We’re continuing our study of Michael J. Gorman’s Inhabiting the Cruciform God.
So why did Jesus have to be crucified? I don’t pretend to have the complete answer. I don’t, I’m sure. But I think I have a glimpse of part of the underlying truth.
(Heb 5:7-10) During the days of Jesus’ life on earth, he offered up prayers and petitions with loud cries and tears to the one who could save him from death, and he was heard because of his reverent submission. 8 Although he was a son, he learned obedience from what he suffered 9 and, once made perfect, he became the source of eternal salvation for all who obey him 10 and was designated by God to be high priest in the order of Melchizedek.
Jesus “learned obedience” through his sufferings. And this made him “perfect.”
We wrestle with the idea of the Son of God being “made” perfect, as though he wasn’t already sinless. And he was already sinless.
“Perfect” is teleioo, from the root telos, meaning the goal or end. N. T. Wright argues in After We Believe that “perfect” sometimes refers to God’s ultimate goal being achieved. Jesus was made perfect in the sense that he became fit for God’s finish line — the completion of the task.
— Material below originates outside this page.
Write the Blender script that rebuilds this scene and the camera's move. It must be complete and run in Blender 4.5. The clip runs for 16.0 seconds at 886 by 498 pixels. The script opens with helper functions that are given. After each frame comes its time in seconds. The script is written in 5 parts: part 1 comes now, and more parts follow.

Now, it was, I believe, C. S. Lewis who explained that the Spirit can do for us only what the Spirit knows how to do. Until Jesus was required to obey, the Spirit of Christ could not write on our hearts “obey.” And until Jesus was crucified, the Spirit could not write on our hearts “be co-crucified.”
In order for Jesus to walk along with us and help us, through the Spirit, to do what we have to do, Jesus had to do it first.
C. S. Lewis wrote,
A man who gives in to temptation after five minutes simply does not know what it would have been like an hour later. That is why bad people, in one sense, know very little about badness. They have lived a sheltered life by always giving in. We never find out the strength of the evil impulse inside us until we try to fight it: and Christ, because He was the only man who never yielded to temptation, is also the only man who knows to the full what temptation means – the only complete realist.
Mere Christianity, Book III, Chapter 11, p. 110. Jesus had to suffer the ultimate in temptation to know what he is asking of us — and to have the ability to help us make it to the end.
And this means that Jesus loves us so much that he suffered crucifixion so he’d be able to help us make it to heaven. And that’s a big deal. God isn’t testing and tricking us. He is desperately, sacrificially, painfully doing what is necessary to get us to the end — and walking alongside us to make sure it happens.
Jesus was crucified so that he could help us be crucified — because it’s only those faithful to his crucifixion who will reach the telos –– the finish line — who will live with Jesus in the new age. You see, resurrection is only for those who’ve been hung on a cross. But we don’t have to cross the finish line alone.
 I can’t find the source, but I know the thought isn’t original with me.
PS — “Deep magic” is a The Lion, the Witch and the Wardrobe (Narnia) reference.